ISLAMABAD: The urban areas of the capital, compared to the surrounding rural areas, have become a heat island because of increase in local atmospheric and surface temperatures.
This is said to have been caused by an increase in residential bulk from 60 per cent with floor area ratio (FAR) 1:0.5 to 170 per cent from FAR 1: 1.7. FAR is used to limit the intensity of land use to lessen environmental hazards.
Islamabad and its surrounding territory is exposed to a host of factors accelerating climate change impacts such as marked changes in the intensity, frequency and variability of temperature, precipitation, floods, draughts and cyclones.
Excessive amounts of atmospheric aerosols, ozone depleting substances emitted by industries, brick kilns, stone crushing units and automobiles exceed the permissible limits prescribed under the national environmental quality standards in the urban areas.
This was revealed in a study titled Climate Change Vulnerability Assessment of Islamabad launched by the United Nations Human Development Programme (UN Habitat) at the Ministry of Climate Change on Friday.
The report says that the extreme events recorded so far in Islamabad include a highest maximum temperature of 46.6 degree centigrade on June 24, 2005 and the lowest at -4.3 degree centigrade on December 1984. In 2001, the heaviest rainfall was recorded at 621mm falling in just 10 hours.
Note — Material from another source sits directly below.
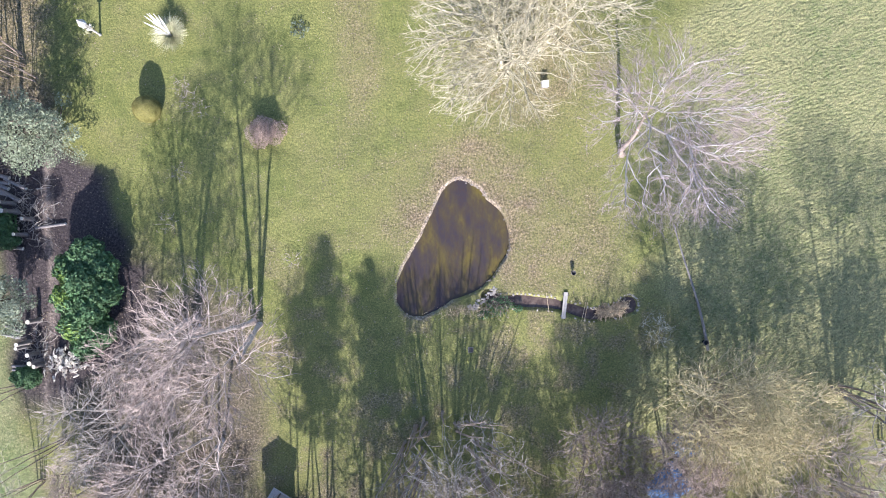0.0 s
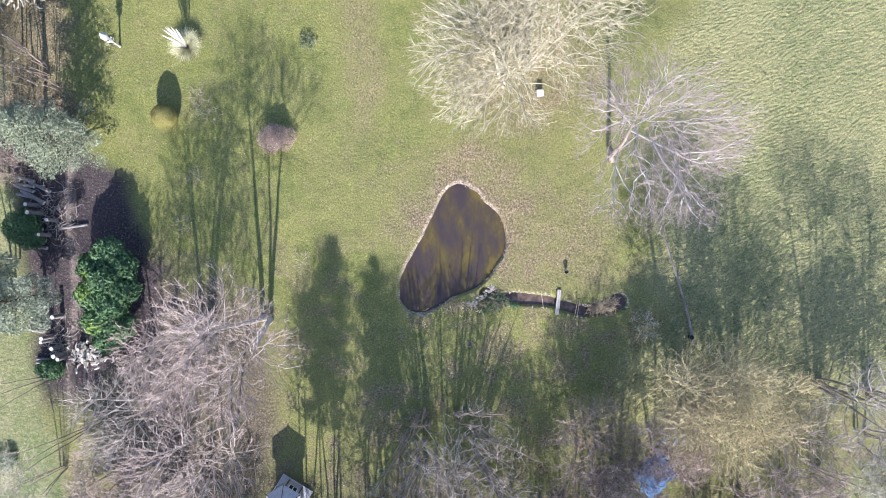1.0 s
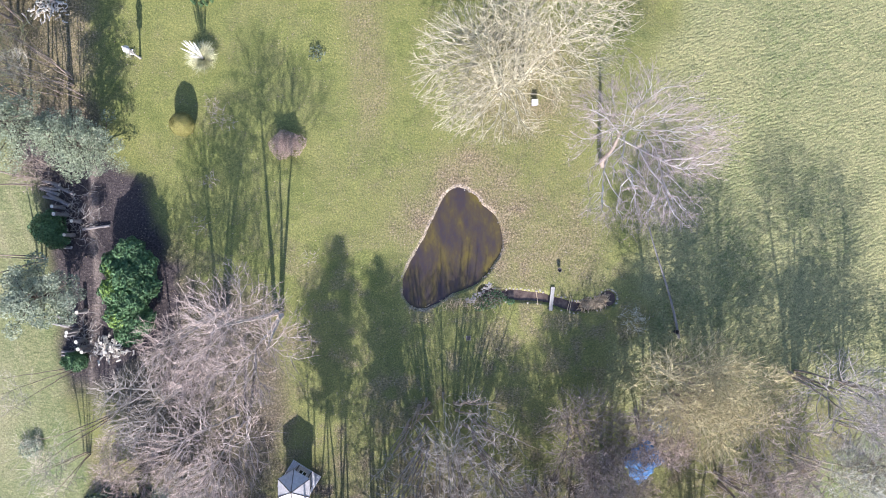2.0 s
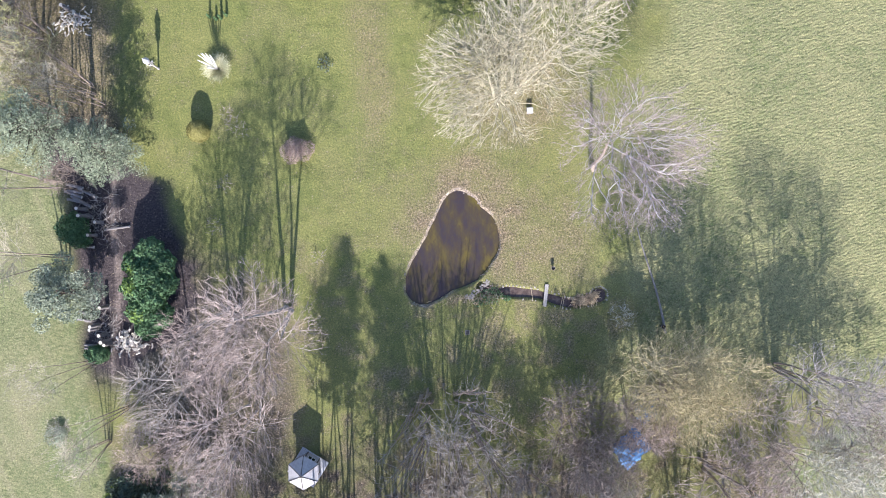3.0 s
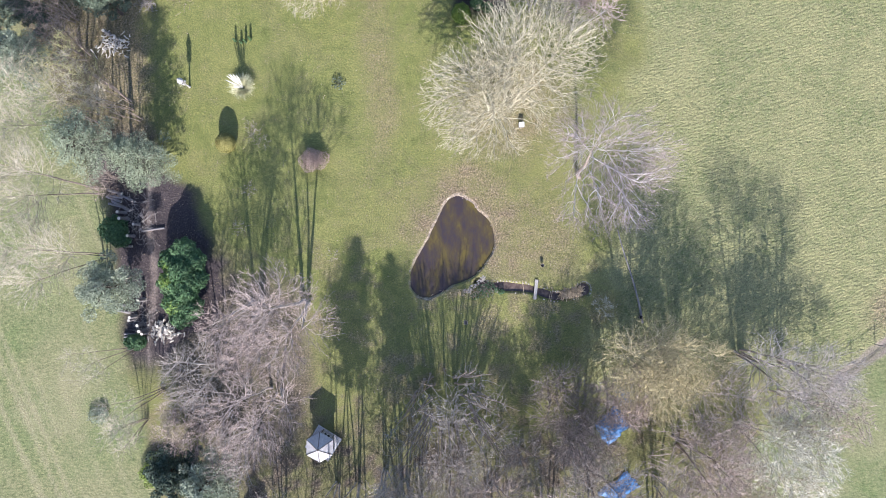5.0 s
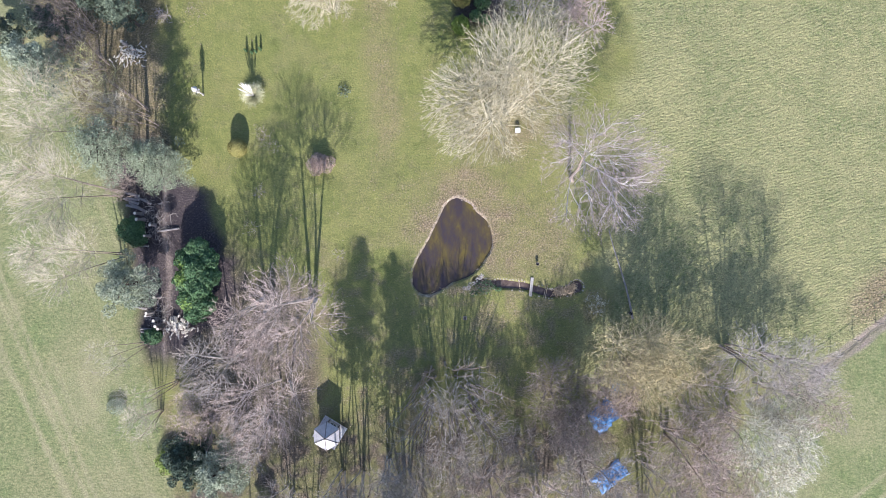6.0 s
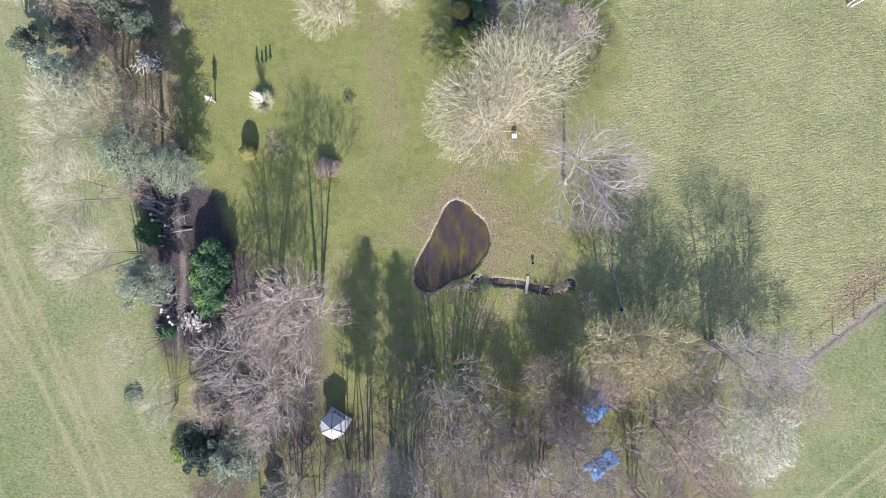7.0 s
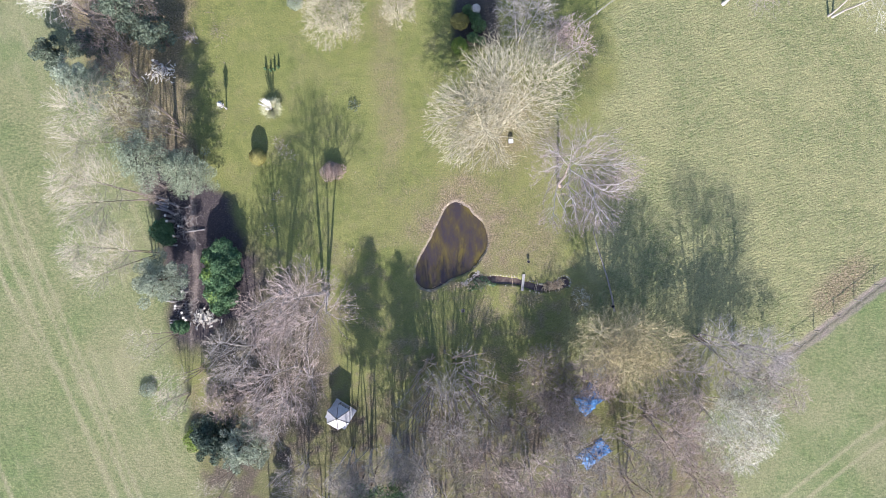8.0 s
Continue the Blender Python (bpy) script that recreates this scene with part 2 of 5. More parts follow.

An analysis of climate change trends from 1961 and future projected scenarios up to year 2100 revealed that temperature has become substantially warmer.
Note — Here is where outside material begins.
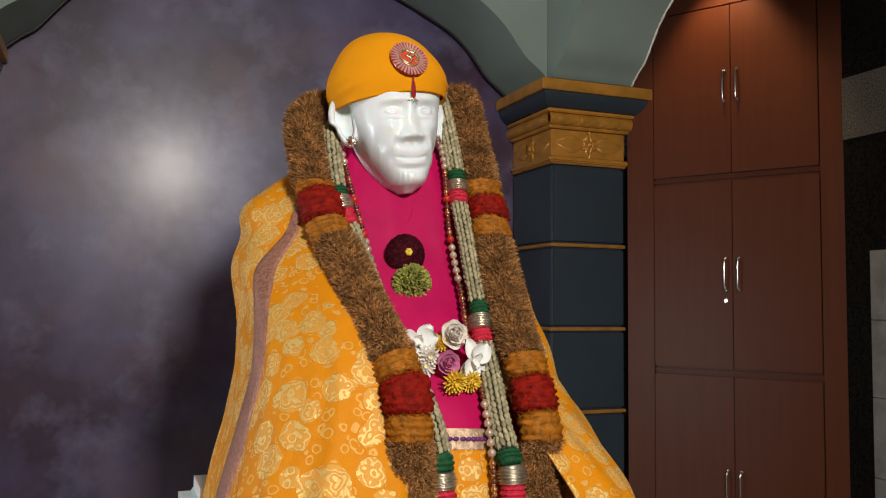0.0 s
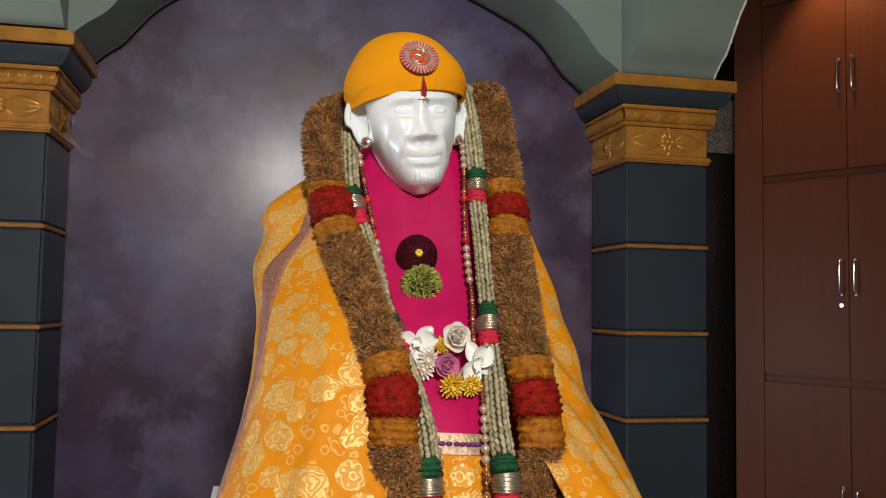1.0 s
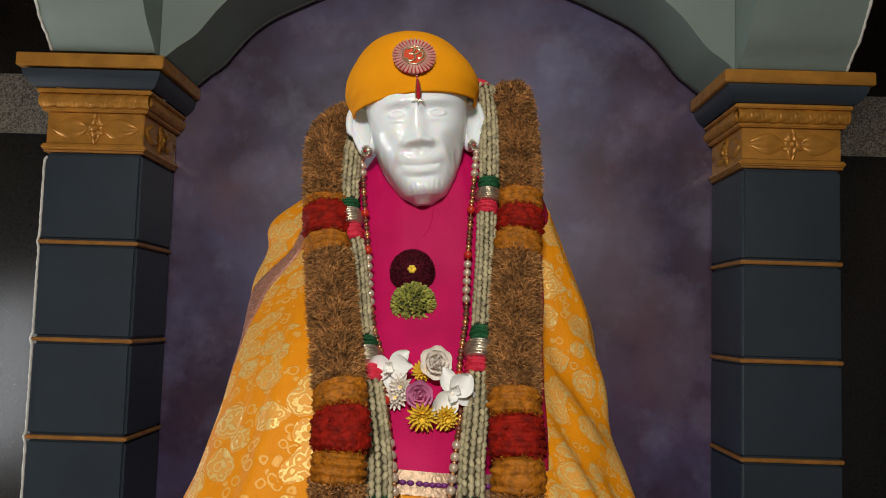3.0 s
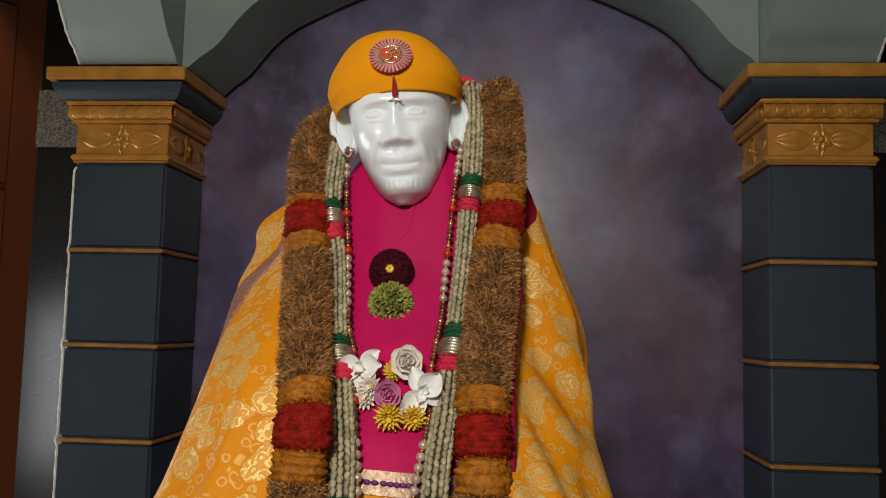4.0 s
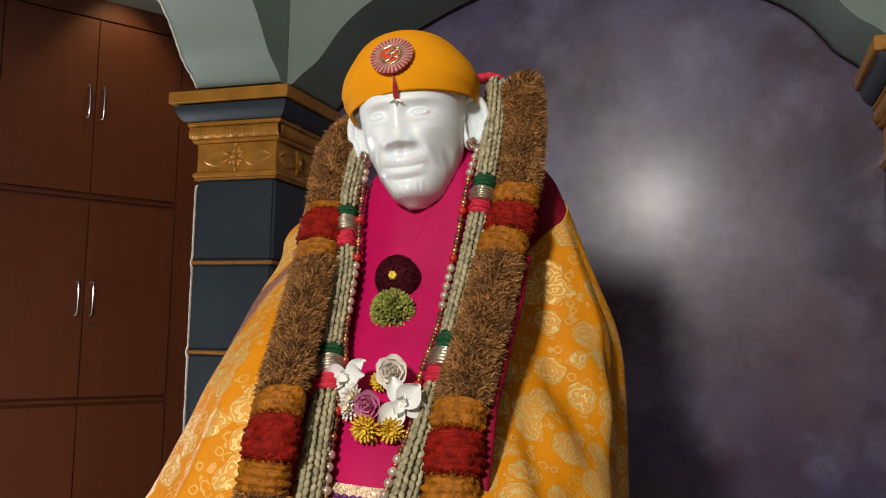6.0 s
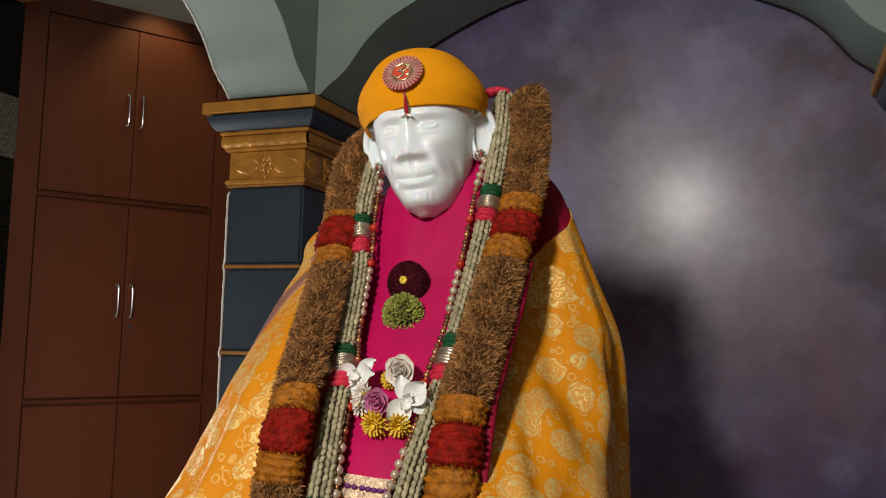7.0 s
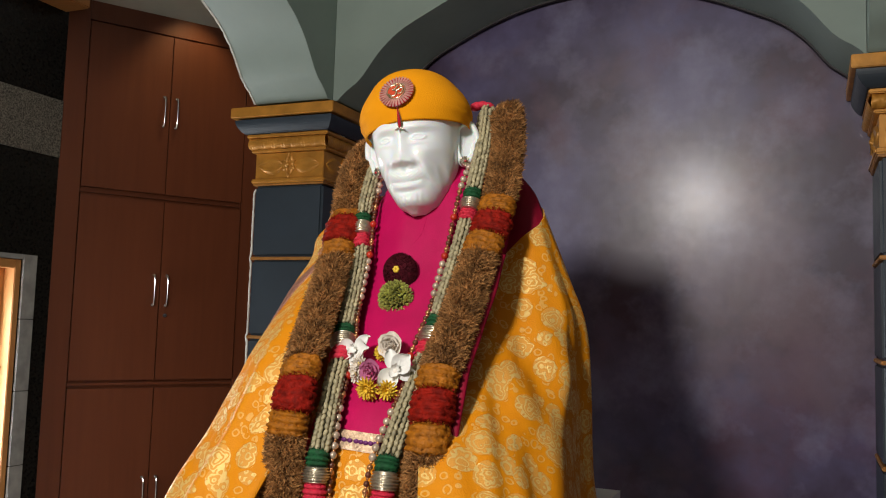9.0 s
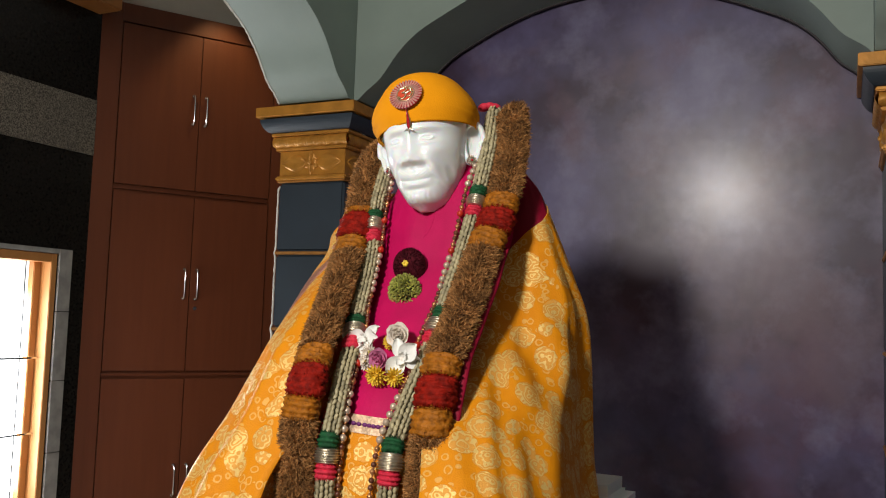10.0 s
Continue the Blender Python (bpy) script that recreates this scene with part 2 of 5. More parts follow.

The mean annual temperature change in the capital from 1960 to 2010 was by one degree centigrade whereas in the central area the temperature rise in the same period has been 3.5 degrees centigrade. “This temperature rise is double the global average,” the reports said.
The climate change impacts have been aggravated due to human-induced actions which are the root cause of global warming, said the report, adding that Islamabad presents an ideal case for triggering and intensifying climate change impacts due to a significant violation of the city’s original master plan. That plan provided provision to preserve and enhance ecological conditions, particularly in Zones III, IV and V, but several revisions in the master plan relaxation were allowed.
The report also states that in absence of proper planning and development of effective rainwater drainage systems, urban flooding occurs roughly once every three years as a result of overflow of the Nullah Leh which causes loss of human lives and damages properties.
An estimated 45,000 vehicles are being registered annually in Islamabad while the CO2 emission from consumption of diesel/petrol and CNG in the transport sector is estimated at 3 million tonnes per year.
It was also estimated that the emission of greenhouse gases from brick kilns, other industries, transport and land use change in Islamabad and Rawalpindi is about one billion tonnes per annum.
Health related climate change impacts in Islamabad and the ICT is evident from increasing number of respiratory skin and eye diseases.
The government has been urged to take an urgent review of the city’s mater plan and building by-laws to incorporate climate change concerns and adopt a smart planning process.
Published in The Express Tribune, June 7th, 2015.